Problem statement: Look below. Copy each line that has "random" in it.

Collected data:
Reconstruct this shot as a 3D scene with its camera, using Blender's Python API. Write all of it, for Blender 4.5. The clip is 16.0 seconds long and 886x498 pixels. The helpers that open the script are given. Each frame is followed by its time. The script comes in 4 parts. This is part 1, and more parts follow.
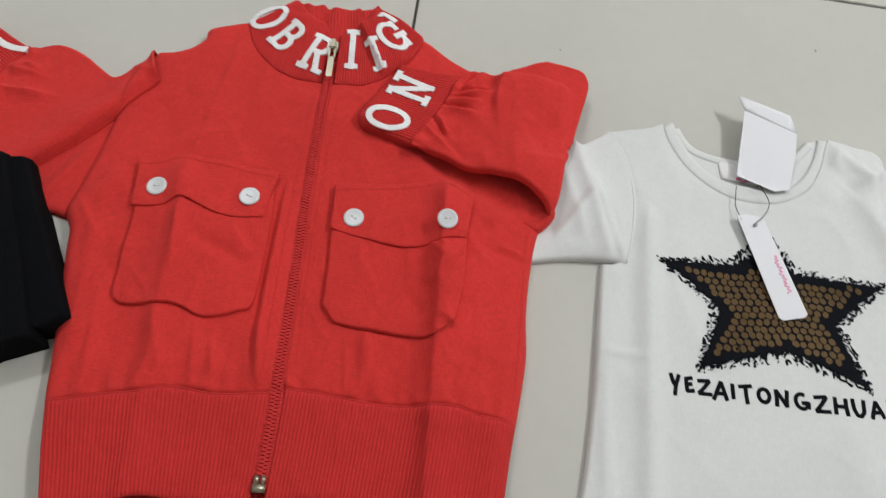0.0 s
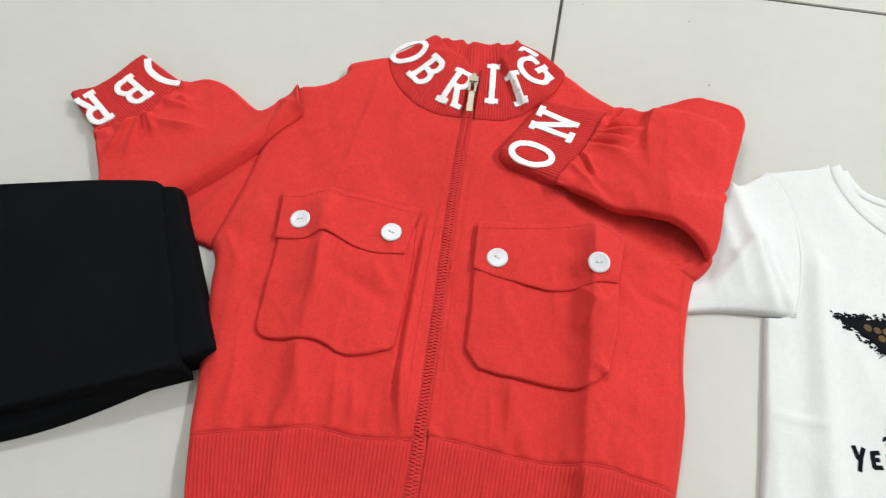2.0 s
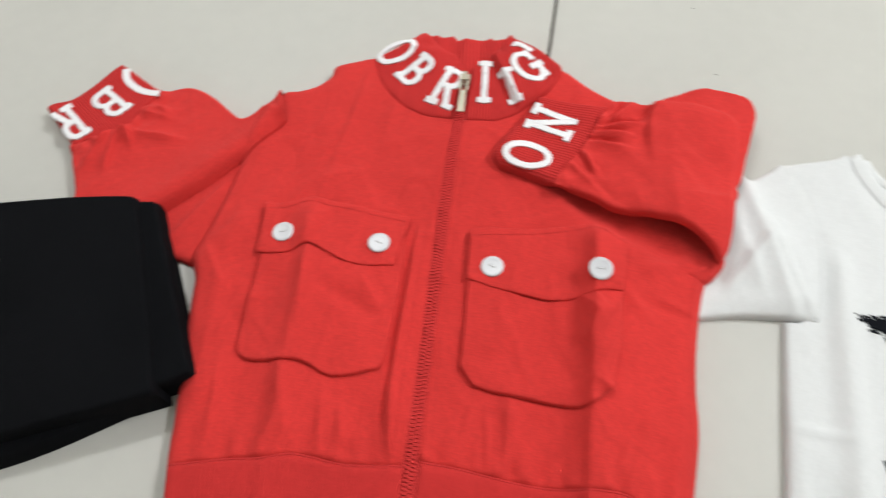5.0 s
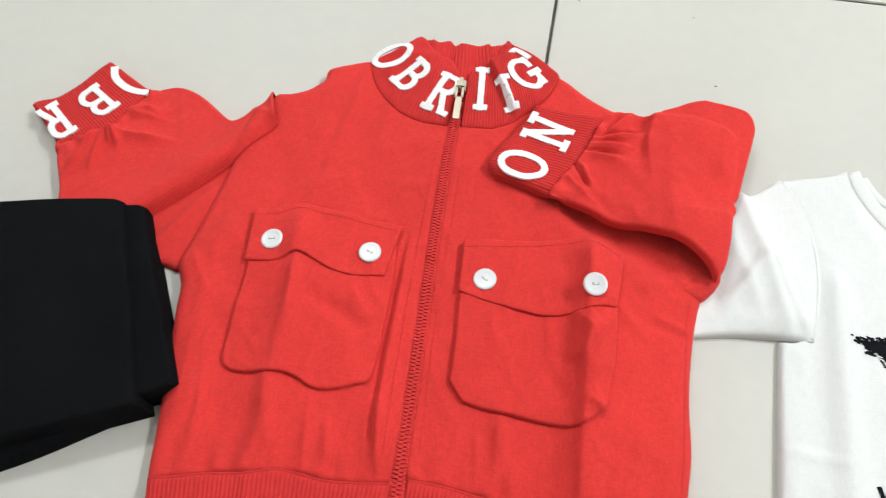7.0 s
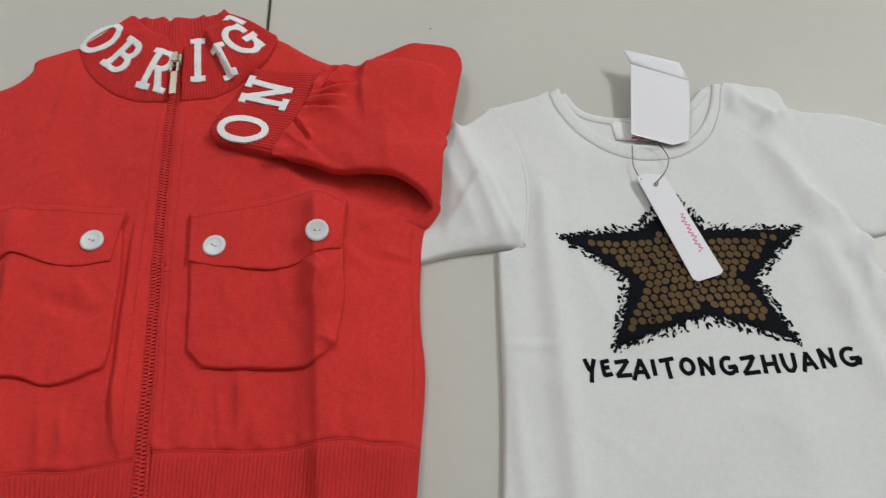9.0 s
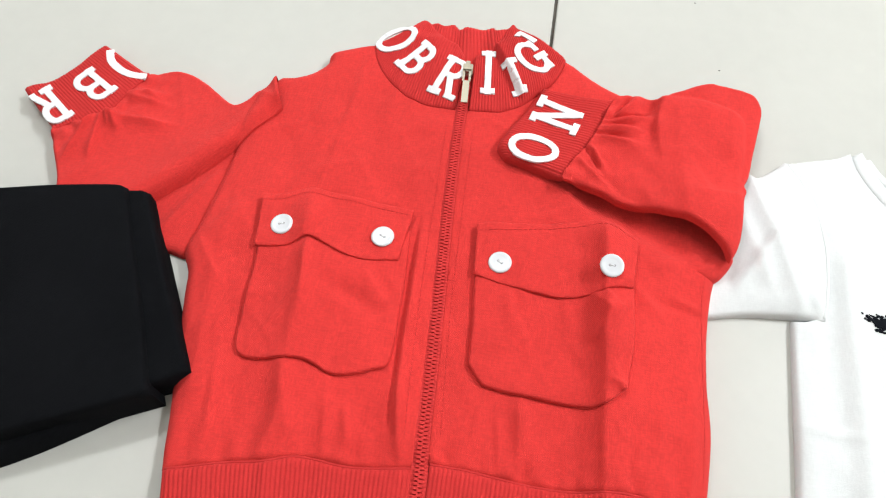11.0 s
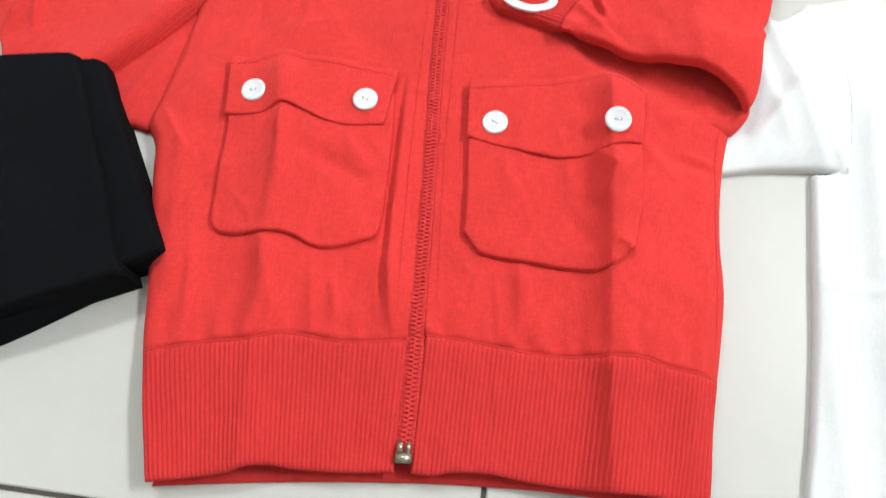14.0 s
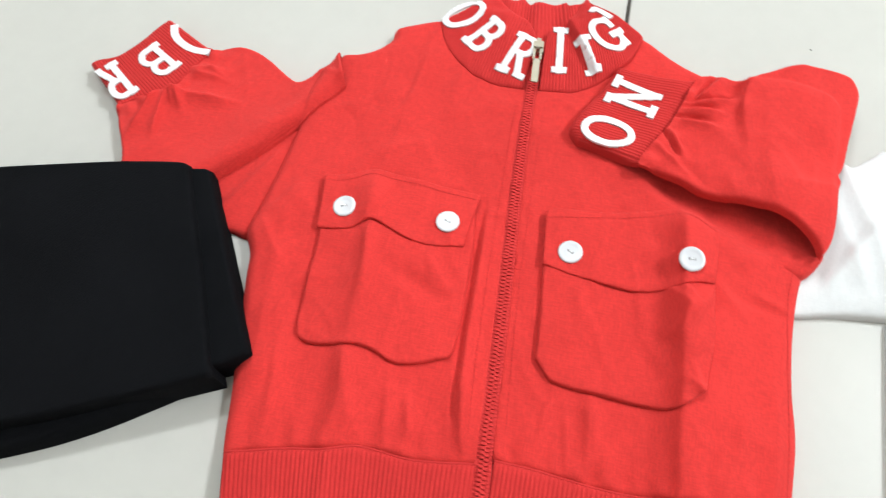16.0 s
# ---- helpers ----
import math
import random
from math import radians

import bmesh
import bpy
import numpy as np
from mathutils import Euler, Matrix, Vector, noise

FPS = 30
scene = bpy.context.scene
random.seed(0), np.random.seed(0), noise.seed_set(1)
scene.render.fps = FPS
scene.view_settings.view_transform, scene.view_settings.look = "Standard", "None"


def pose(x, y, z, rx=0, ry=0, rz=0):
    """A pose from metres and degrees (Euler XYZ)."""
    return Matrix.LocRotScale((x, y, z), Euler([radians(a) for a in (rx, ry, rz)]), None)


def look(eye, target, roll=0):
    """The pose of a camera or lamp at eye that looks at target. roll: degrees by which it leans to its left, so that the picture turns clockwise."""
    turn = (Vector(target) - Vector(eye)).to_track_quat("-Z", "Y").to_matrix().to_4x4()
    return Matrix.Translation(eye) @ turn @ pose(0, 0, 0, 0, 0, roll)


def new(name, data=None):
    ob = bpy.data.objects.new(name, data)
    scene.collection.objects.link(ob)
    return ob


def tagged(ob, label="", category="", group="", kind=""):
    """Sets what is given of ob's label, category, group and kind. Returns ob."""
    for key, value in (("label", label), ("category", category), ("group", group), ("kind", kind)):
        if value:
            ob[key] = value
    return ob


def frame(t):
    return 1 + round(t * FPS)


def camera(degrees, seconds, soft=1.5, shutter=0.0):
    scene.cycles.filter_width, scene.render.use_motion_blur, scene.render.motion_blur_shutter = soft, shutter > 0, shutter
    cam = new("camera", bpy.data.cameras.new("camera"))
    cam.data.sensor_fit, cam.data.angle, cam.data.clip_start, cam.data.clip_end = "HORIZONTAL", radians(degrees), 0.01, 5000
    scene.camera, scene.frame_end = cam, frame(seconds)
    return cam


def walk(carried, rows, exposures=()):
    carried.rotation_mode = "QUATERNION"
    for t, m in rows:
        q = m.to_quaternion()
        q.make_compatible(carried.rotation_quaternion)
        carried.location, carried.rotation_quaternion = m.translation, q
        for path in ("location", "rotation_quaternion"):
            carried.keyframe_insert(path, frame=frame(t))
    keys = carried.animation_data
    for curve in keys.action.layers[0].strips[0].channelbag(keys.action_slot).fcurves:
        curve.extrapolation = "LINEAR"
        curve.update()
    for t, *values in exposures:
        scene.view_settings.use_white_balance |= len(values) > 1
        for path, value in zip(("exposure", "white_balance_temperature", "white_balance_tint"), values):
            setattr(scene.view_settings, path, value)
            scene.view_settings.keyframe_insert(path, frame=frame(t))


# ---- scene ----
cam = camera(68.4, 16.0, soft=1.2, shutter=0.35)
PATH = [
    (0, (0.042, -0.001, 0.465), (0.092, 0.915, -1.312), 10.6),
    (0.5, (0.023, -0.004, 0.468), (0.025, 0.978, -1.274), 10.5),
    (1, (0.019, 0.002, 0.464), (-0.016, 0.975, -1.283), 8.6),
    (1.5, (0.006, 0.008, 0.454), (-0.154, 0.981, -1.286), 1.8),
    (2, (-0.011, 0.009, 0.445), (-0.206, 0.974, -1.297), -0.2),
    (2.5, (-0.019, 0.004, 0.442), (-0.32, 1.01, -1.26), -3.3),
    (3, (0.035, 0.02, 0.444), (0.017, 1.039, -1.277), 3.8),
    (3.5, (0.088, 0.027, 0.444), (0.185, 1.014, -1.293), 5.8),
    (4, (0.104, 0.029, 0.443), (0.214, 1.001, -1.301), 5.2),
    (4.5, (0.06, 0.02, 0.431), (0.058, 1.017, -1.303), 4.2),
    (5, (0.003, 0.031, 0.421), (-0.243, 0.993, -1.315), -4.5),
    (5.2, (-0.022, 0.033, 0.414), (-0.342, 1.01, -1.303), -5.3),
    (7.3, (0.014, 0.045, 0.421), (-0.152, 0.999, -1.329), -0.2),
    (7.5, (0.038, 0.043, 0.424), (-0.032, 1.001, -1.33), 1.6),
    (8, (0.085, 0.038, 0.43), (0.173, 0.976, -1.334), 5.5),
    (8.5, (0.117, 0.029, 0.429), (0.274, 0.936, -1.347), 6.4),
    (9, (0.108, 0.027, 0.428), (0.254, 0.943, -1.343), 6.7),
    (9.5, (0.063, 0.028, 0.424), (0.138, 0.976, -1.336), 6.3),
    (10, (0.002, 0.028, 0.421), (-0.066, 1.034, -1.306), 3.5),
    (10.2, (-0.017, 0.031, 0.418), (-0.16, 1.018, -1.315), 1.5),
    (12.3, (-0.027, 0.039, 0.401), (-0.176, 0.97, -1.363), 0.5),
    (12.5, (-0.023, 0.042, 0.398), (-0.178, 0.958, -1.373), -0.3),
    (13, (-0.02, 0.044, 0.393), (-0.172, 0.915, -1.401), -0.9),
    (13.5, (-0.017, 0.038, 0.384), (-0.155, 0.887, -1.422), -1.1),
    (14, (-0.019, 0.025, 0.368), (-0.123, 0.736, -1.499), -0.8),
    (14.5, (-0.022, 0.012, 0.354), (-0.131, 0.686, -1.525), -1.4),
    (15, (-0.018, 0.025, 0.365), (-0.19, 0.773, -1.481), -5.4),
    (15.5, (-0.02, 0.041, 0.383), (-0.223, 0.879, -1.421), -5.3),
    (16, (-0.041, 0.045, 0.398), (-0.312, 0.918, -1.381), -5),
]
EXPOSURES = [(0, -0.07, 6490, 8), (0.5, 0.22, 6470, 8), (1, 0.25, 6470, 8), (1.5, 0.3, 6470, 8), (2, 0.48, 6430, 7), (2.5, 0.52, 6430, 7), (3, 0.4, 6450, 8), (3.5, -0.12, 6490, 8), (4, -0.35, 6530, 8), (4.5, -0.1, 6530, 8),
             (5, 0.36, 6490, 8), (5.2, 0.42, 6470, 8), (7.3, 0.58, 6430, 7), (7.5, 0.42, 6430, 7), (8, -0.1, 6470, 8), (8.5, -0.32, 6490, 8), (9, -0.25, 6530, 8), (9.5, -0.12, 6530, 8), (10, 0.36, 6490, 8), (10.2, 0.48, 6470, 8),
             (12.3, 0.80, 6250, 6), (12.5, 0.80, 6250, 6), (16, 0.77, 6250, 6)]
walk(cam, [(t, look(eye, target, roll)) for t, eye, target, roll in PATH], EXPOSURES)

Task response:
import random
random.seed(0), np.random.seed(0), noise.seed_set(1)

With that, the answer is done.